Wonderland is a mini-doc that takes a look at the fine line between artistic and commercial work through interviews with leading creative professionals. The mini-doc focuses on creativity, relationships, the pursuit of financial profit, and the many directions you can intentionally or unintentionally find yourself taking. It’s quite interesting to see how each professional tries to balance their schedule between creative work and commercial work. There were three main strategies that each artist seemed to favor…
Instead of thinking of it as “Commercial vs Creative” work, think of it as “Commercial AND Creative” work. This means using the commercial requirements of a project as limitations within which your creativity must flourish. Regardless of the type of project you’re doing, limitations are always a good thing. Limitations push you to think differently and solve problems, by adhering to what a client wants, you will discover new ways to be creative.

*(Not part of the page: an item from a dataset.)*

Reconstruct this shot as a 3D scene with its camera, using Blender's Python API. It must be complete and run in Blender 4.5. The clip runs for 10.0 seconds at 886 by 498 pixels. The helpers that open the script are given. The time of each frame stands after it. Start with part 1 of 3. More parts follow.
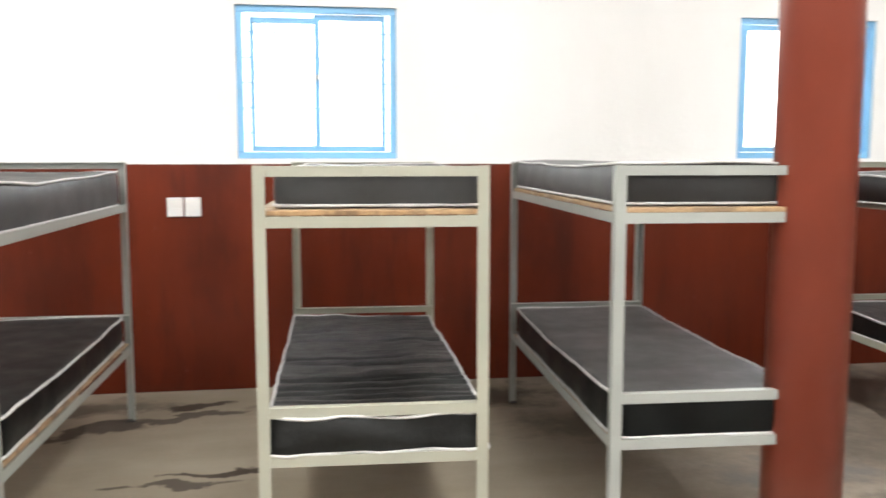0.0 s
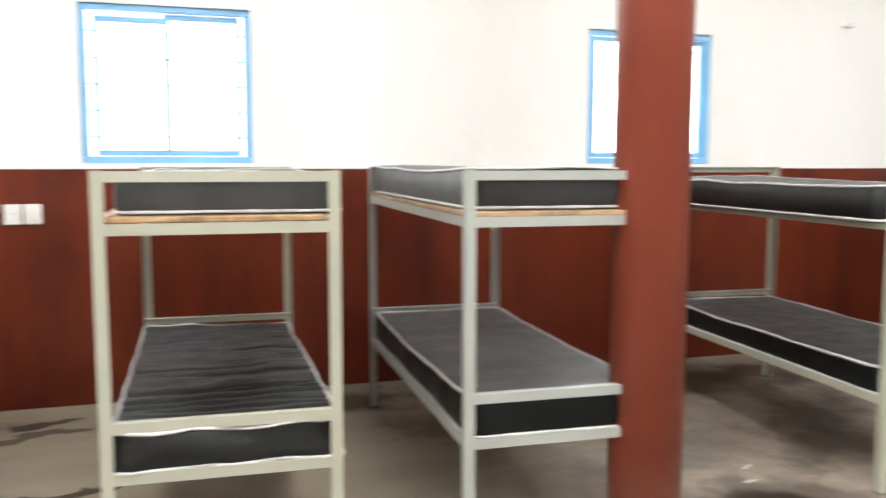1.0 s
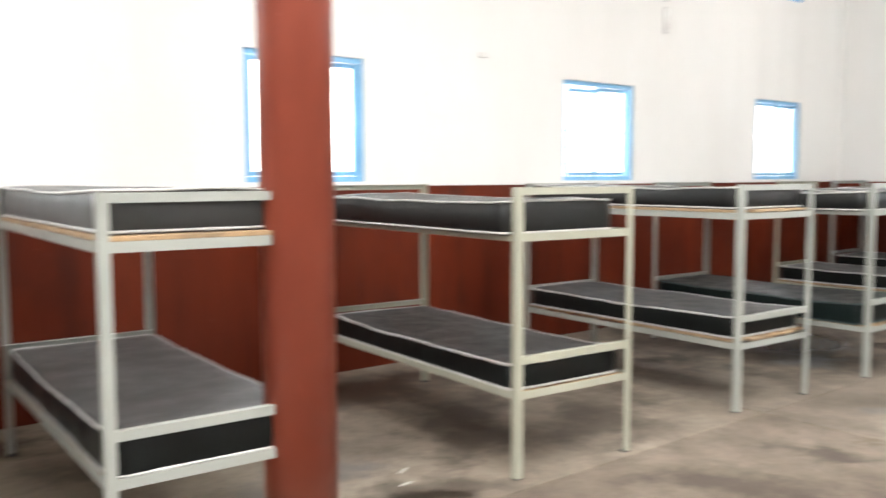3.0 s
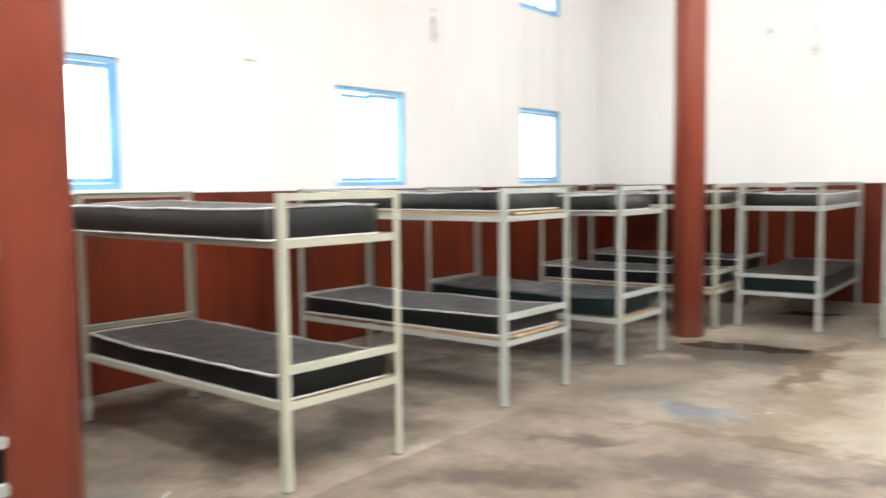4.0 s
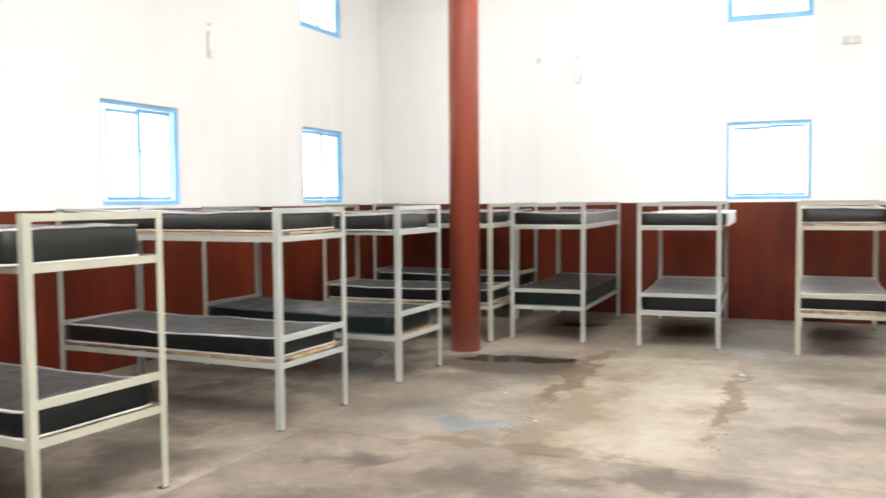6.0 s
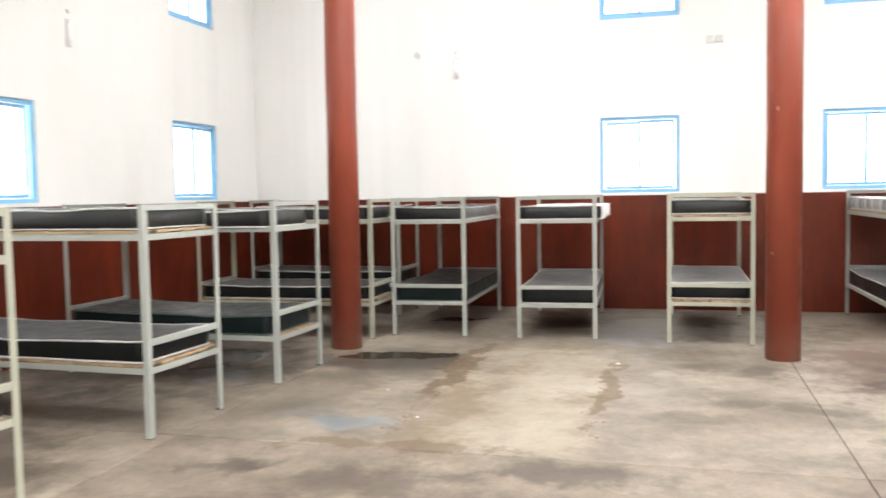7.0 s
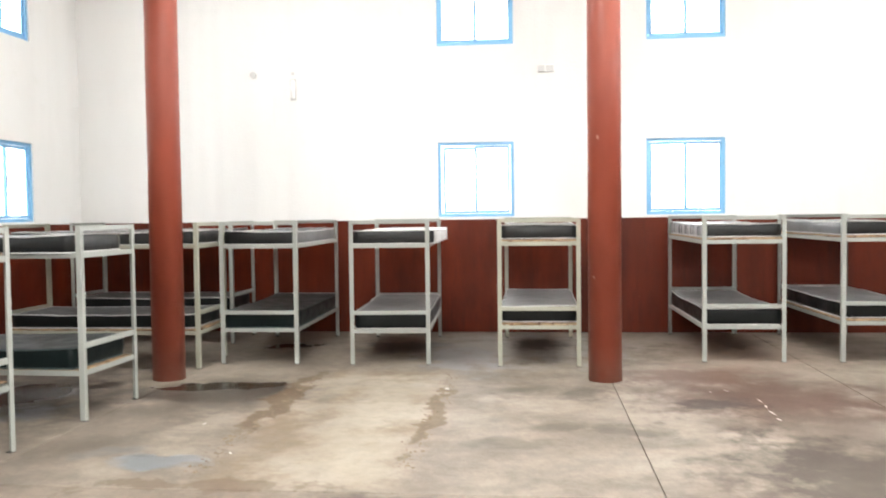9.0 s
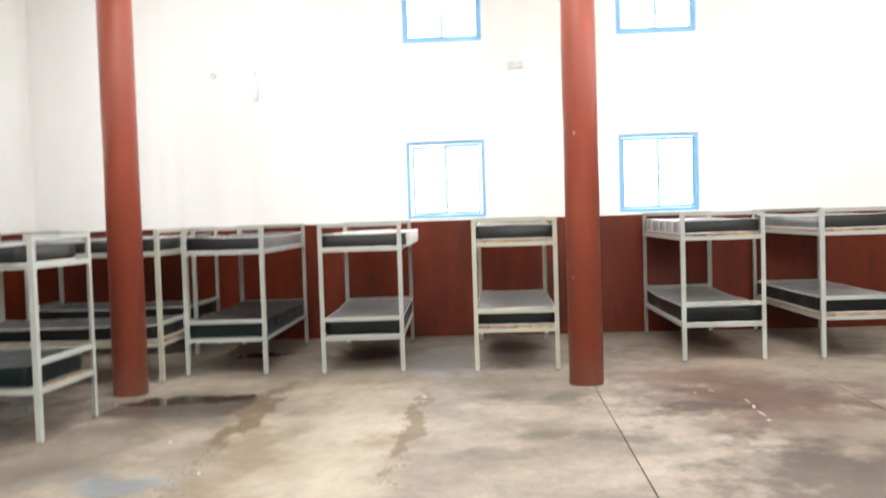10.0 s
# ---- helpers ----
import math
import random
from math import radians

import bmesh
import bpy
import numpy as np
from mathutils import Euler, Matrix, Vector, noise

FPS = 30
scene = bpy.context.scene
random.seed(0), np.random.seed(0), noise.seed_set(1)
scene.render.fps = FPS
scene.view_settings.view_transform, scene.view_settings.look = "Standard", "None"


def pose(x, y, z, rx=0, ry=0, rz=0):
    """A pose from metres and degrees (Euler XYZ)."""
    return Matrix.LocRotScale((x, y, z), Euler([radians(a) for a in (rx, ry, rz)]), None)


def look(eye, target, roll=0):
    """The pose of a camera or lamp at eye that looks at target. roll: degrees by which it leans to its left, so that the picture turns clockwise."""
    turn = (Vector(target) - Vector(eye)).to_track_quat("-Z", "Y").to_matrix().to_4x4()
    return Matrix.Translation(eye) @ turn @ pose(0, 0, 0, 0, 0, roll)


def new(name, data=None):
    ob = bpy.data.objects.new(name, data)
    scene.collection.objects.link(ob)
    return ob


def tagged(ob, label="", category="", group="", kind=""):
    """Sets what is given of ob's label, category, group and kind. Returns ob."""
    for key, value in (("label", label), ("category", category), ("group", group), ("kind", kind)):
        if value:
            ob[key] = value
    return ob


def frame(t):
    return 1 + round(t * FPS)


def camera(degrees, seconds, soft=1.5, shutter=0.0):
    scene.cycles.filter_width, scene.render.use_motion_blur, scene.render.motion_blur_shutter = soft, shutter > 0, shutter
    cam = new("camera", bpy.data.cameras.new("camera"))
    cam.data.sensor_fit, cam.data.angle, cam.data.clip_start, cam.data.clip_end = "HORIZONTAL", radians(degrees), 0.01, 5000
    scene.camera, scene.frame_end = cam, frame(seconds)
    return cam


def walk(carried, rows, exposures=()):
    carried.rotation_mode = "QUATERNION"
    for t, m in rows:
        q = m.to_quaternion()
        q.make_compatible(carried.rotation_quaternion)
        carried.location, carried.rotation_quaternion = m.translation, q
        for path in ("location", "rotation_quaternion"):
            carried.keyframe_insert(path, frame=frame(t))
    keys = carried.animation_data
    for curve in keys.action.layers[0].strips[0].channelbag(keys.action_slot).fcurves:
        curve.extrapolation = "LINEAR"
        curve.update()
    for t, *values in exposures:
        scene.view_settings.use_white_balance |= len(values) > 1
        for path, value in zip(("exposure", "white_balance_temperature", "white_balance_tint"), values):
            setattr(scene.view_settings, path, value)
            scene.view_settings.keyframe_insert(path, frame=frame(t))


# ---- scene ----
cam = camera(54.7, 10.0, soft=1.6, shutter=1.0)
PATH = [
    (0, (-0.445, 0.29, 1.509), (-0.139, 2.255, 1.294), -0.0),
    (0.5, (-0.431, 0.236, 1.51), (0.001, 2.178, 1.305), -0.0),
    (1, (-0.385, 0.27, 1.511), (0.217, 2.166, 1.307), 0.1),
    (1.5, (-0.358, 0.26, 1.517), (0.421, 2.091, 1.317), -0.3),
    (2, (-0.339, 0.231, 1.516), (0.59, 1.992, 1.325), -0.4),
    (2.2, (-0.349, 0.178, 1.525), (0.637, 1.908, 1.335), -0.2),
    (3.3, (-0.223, 0.224, 1.527), (1.135, 1.683, 1.366), -0.3),
    (3.5, (-0.195, 0.201, 1.526), (1.235, 1.59, 1.365), -0.4),
    (4, (-0.154, 0.181, 1.52), (1.44, 1.378, 1.365), -0.6),
    (4.5, (-0.177, 0.136, 1.519), (1.525, 1.177, 1.381), -0.3),
    (5, (-0.133, 0.133, 1.523), (1.627, 1.074, 1.387), -0.4),
    (5.2, (-0.138, 0.102, 1.528), (1.638, 1.011, 1.392), -0.4),
    (6.3, (-0.083, 0.062, 1.518), (1.783, 0.774, 1.407), -0.6),
    (6.5, (-0.134, 0.051, 1.513), (1.754, 0.702, 1.4), -0.7),
    (7, (0.006, 0.071, 1.505), (1.93, 0.6, 1.379), -1.0),
    (7.5, (0.126, 0.038, 1.504), (2.061, 0.529, 1.377), -1.2),
    (8, (0.187, -0.078, 1.517), (2.132, 0.374, 1.413), -0.6),
    (8.5, (0.232, -0.169, 1.529), (2.208, 0.129, 1.448), -0.2),
    (9, (0.177, -0.179, 1.525), (2.164, 0.03, 1.445), -0.7),
    (9.5, (0.335, -0.154, 1.504), (2.324, 0.018, 1.375), -0.4),
    (10, (0.448, -0.064, 1.518), (2.442, 0.061, 1.441), -1.8),
]
walk(cam, [(t, look(eye, target, roll)) for t, eye, target, roll in PATH],
     exposures=[(0.0, -0.32), (2.2, -0.23), (3.5, -0.11), (4.5, -0.07), (6.5, -0.05), (10.0, -0.03)])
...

Some see commercial work as a vehicle to fuel their creative work. They complete commercial projects so that they’ll have money to fund their personal creative projects. In turn, the techniques they learn during their creative endeavors, they can then use on their next commercial project. This approach works well because it no matter how tedious or dull a project may seem, you know that it’s getting you one step closer to fulfilling your own personal passions.
All work falls somewhere between “Tons of Money” and “Tons of Creativity.” As you approach the money side of the scale, you lose some creative control. Vice versa, as you get closer to the creative side of the scale, you make less money because the project is fun. People who use the scale approach don’t usually pick a point on the scale and stick there. They fluctuate along the scale in order to keep a creatively happy, yet financially secure lifestyle.
So which approach do you prefer to take? All the approaches are equally valid, it’s just a matter of how you balance your creative visions, with the financial realities of the industry. We at the ViewFinder like to use the Priority Approach. We thrive on trying to add our creative zest to every new project, functioning within limitations, and yet creating something enjoyable no matter what.